The National Aquarium at Baltimore is gathering information about the numbers and distribution of dolphins, said David Schofield, the aquarium's senior mammalogist. Every two weeks, volunteers accompany Natural Resources Police on patrol boats to look for dolphins, the U.S. Coast Guard conducts surveys with researchers on board and the Environmental Air Force - a volunteer group that donates the use of their airplanes for environmental purposes - conducts surveys from the air once a month.

"There's been a growing interest in assessing what's going on in the Bay," Schofield said.

Over time, this information could provide the basis for more research, and management, in the Bay. For example, if particular areas appear to be widely used by dolphins, actions may be taken to protect those sites. If certain fishing techniques or other human activities pose a threat, they could be modified.

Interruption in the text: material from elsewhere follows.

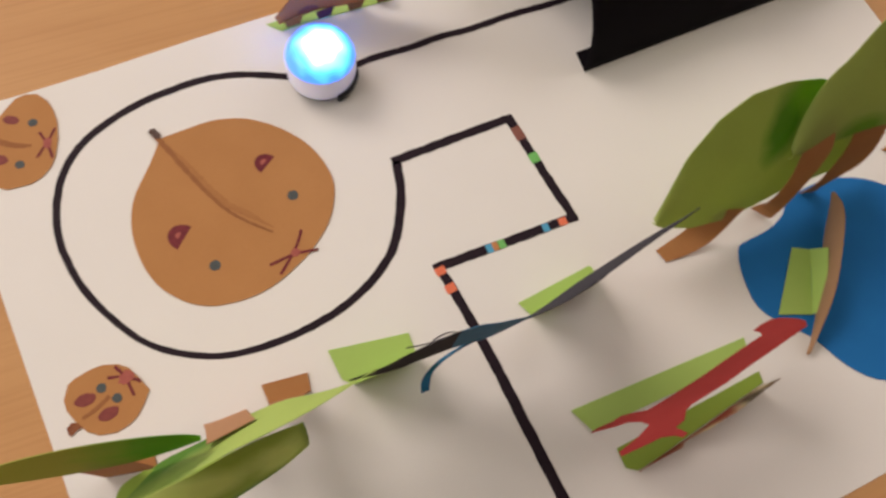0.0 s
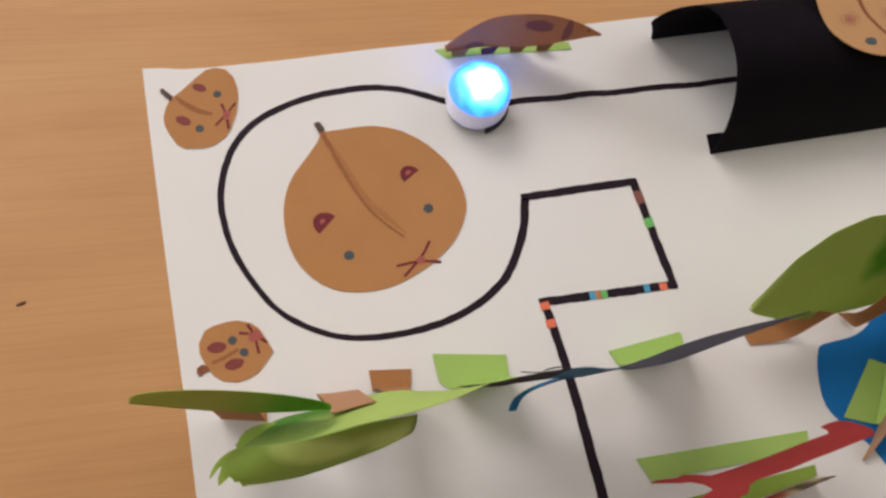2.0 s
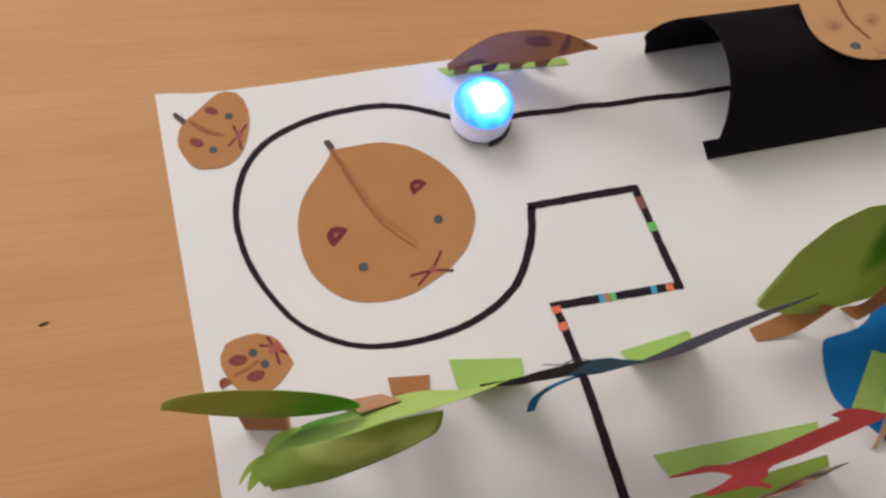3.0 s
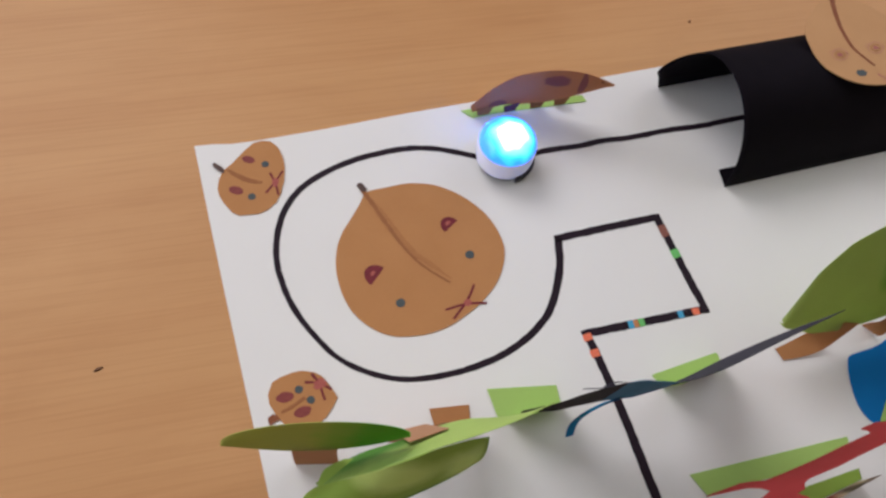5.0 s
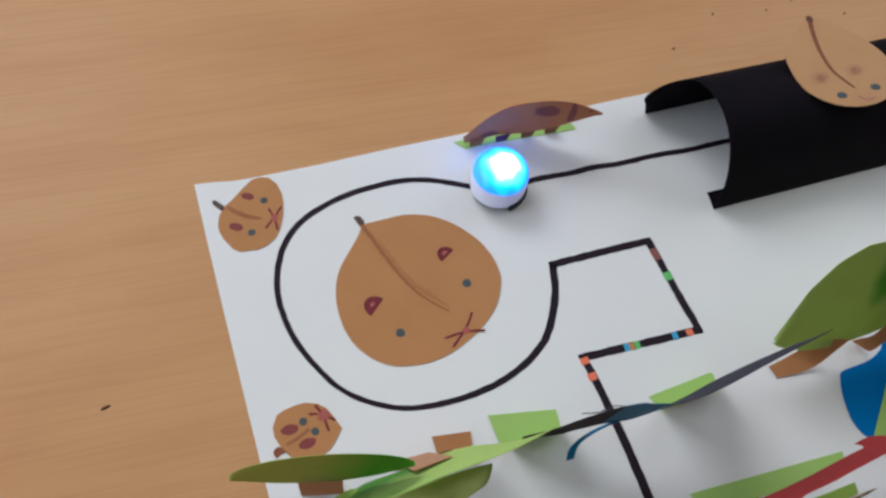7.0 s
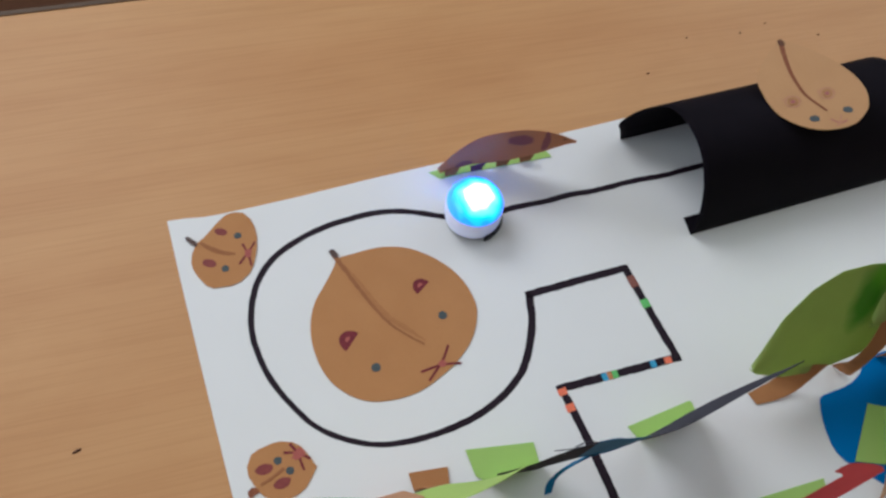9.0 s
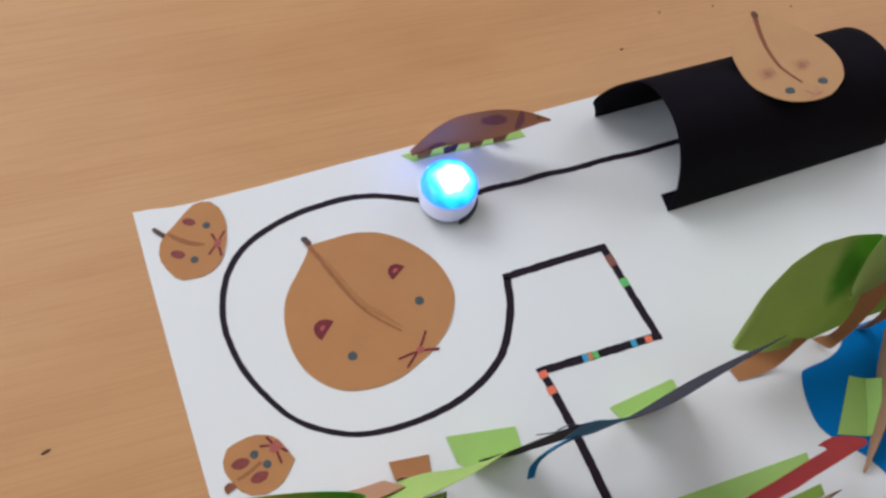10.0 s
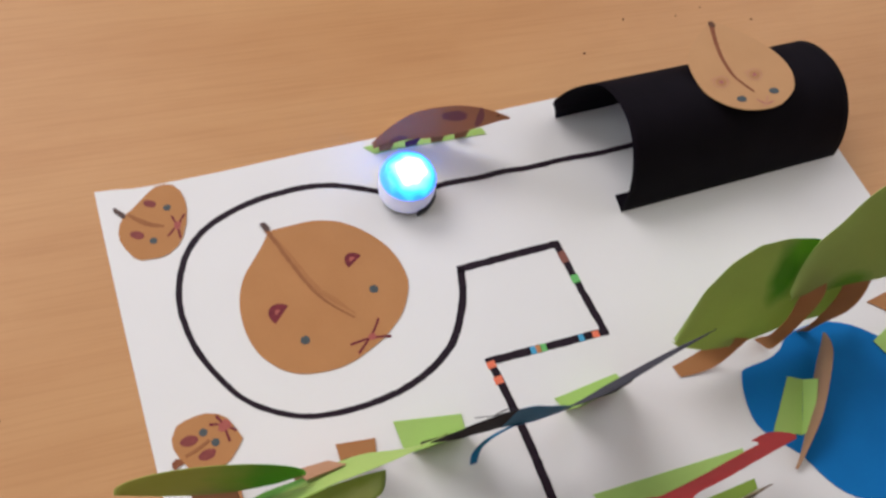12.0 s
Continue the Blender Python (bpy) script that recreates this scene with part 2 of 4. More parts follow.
# Dark tone for unseen walls, holds back bounce from the south and west.
WALL_DARK = material("unseen_wall_dark", (0.20, 0.165, 0.135), (0.17, 0.14, 0.115), 2.5, 4, 0.8, 0.1, 220)
FLOOR = material("dark_brown_floor", (0.17, 0.075, 0.035), (0.12, 0.05, 0.025), 6, 5, 0.6, 0.1, 90)
FRAME = material("white_window_paint", (0.78, 0.78, 0.76), None, 8, 4, 0.4, 0.05, 200)
EDGE = material("dark_edge_band", (0.10, 0.055, 0.022), (0.075, 0.04, 0.017), 60, 4, 0.5, 0.1, 500)
STEEL = material("grey_painted_steel", (0.18, 0.18, 0.19), None, 20, 4, 0.4, 0.05, 400, 0.6)


def crown_material(name, base, patches, through=0.42):
    m = material(name, base, tuple(c * 0.9 for c in base), 50, 4, 0.75, 0.12, 1300, through_light=through)
    for colour, centre, radius in patches:
        blotched(m, colour, centre, radius)
    return m


# ---- building helpers ----


def smooth(points, closed=False, n=6):
    """A Catmull-Rom line through the points."""
    p = [Vector(q) for q in points]
    k = len(p)
    out = []
    for i in range(k if closed else k - 1):
        if closed:
            a, b, c, d = p[i - 1], p[i], p[(i + 1) % k], p[(i + 2) % k]
        else:
            a, b, c, d = p[max(i - 1, 0)], p[i], p[i + 1], p[min(i + 2, k - 1)]
        for j in range(n):
            t = j / n
            out.append(0.5 * (2 * b + (c - a) * t + (2 * a - 5 * b + 4 * c - d) * t * t + (3 * b - a - 3 * c + d) * t ** 3))
    if not closed:
        out.append(p[-1])
    return out


def link(name, bm, mat, parent=None, label="", flat=True):
    me = bpy.data.meshes.new(name)
    bmesh.ops.recalc_face_normals(bm, faces=bm.faces)
    bm.to_mesh(me)
    bm.free()
    me.materials.append(mat)
    if not flat:
        for f in me.polygons:
            f.use_smooth = True
    ob = new(name, me)
    if parent is not None:
        ob.parent = parent
    if label:
        tagged(ob, label)
    return ob


def part(name, bm, mat, parent, label="", flat=True):
    return link(name, bm, mat, parent, label, flat)


def thing(name, label, category, at=(0, 0, 0), group="", kind=""):
    """An Empty at the base of a thing, for its parts."""
    ob = new(name)
    ob.empty_display_size = 0.01
    ob.location = at
    tagged(ob, label, category, group, kind)
    return ob


MM = 0.001


def mm(points, z=None):
    return [Vector((q[0] * MM, q[1] * MM, (q[2] if len(q) > 2 else z) * MM)) for q in points]


def flat_sheet(outline, z0, z1):
    """A flat piece with a given outline (metres), between two heights."""
    bm = bmesh.new()
    low = [bm.verts.new((q[0], q[1], z0)) for q in outline]
    top = [bm.verts.new((q[0], q[1], z1)) for q in outline]
    bm.faces.new(top)
    bm.faces.new(list(reversed(low)))
    k = len(low)
    for i in range(k):
        bm.faces.new((low[i], low[(i + 1) % k], top[(i + 1) % k], top[i]))
    return bm


def ribbon(line, width, z, rough_edge=0.0, seed=1):
    """A drawn stroke along a line: a thin raised band with slightly uneven edges and ends."""
    rng = random.Random(seed)
    bm = bmesh.new()
    left, right = [], []
    k = len(line)
    for i, q in enumerate(line):
        d = (line[min(i + 1, k - 1)] - line[max(i - 1, 0)])
        d.z = 0
        d.normalize()
        nrm = Vector((-d.y, d.x, 0))
        w0 = width(i / (k - 1)) if callable(width) else width
        a = 0.5 * w0 * (1 + rough_edge * (rng.random() - 0.5))
        b = 0.5 * w0 * (1 + rough_edge * (rng.random() - 0.5))
        left.append(bm.verts.new((q.x + nrm.x * a, q.y + nrm.y * a, z)))
        right.append(bm.verts.new((q.x - nrm.x * b, q.y - nrm.y * b, z)))
    for i in range(k - 1):
        bm.faces.new((left[i], right[i], right[i + 1], left[i + 1]))
    return bm


def resample(line, step):
    out = [line[0].copy()]
    left = step
    for a, b in zip(line, line[1:]):
        d = (b - a).length
        pos = 0.0
        while d - pos >= left:
            pos += left
            out.append(a.lerp(b, pos / d))
            left = step
        left -= d - pos
    if (out[-1] - line[-1]).length > step * 0.3:
        out.append(line[-1].copy())
    return out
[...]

Researchers say dolphins may serve as an indicator of environmental conditions in the Bay and along the coast. Being top predators, dolphins concentrate toxics from fish they eat in their own flesh "very much like an eagle or an osprey," Barco said. The highest PCB level reported in a dolphin occurred off Virginia Beach.

"So while we see dolphins out there, we really don't know how healthy they are," Barco said. Contaminants in the dolphins may have made them more susceptible to the disease that wiped out such a large part of the population in 1987-88, she said.

Besides disease, other threats facing the dolphins include pollution, being caught as the by-catch of fisheries targeting other species, and ship and boat traffic which can strike animals or disrupt courtship, nursing or calving activities. "Probably one of the most common calls that we get in the summer is people approaching dolphins too closely, or jet skiers corralling them up into areas," Schofield said.

Bottlenose dolphins - the dolphins most often seen in captivity - can live 25 to 35 years. Males reach maturity in 10 to 12 years, and females in 5 to 12. Adults can reach lengths of 12 feet. They typically swim in groups known as pods. In and near the Bay, pods usually have 10 or fewer individuals; farther offshore, pods can be much larger.

All dolphins found in the Bay would belong to a coastal stock that migrates north in the spring and south in the fall. All dolphins from Virginia north are migratory; though some dolphins found along southern states remain in those areas year-round.

Besides the surveys, the only major source of information about Bay dolphins in the Chesapeake comes from the handful of reports each year to the marine mammal stranding programs in Maryland and Virginia, which rescue beached animals and research those that are recovered dead. Though strandings provide only limited information about dolphin populations, they do give scientists a chance to learn about their health.

Dead animals are examined for clues as to the cause of death and, if it was related to fishing activity, what kind of fishing activity contributed to the death.

"When we look at the animals, through the line marks on the body and the flippers, we can estimate a mesh size, and all this information contributes to the understanding of how fisheries is playing into mortality," said Joyce Evans, a Maryland Department of Natural Resources' aquatic pathologist at the Oxford Cooperative Laboratory.

Dolphins have not been the target of a directed fishery since the early part of this century; from 1797 to 1929, a sporadic fishery off North Carolina targeted dolphins for hides and oil.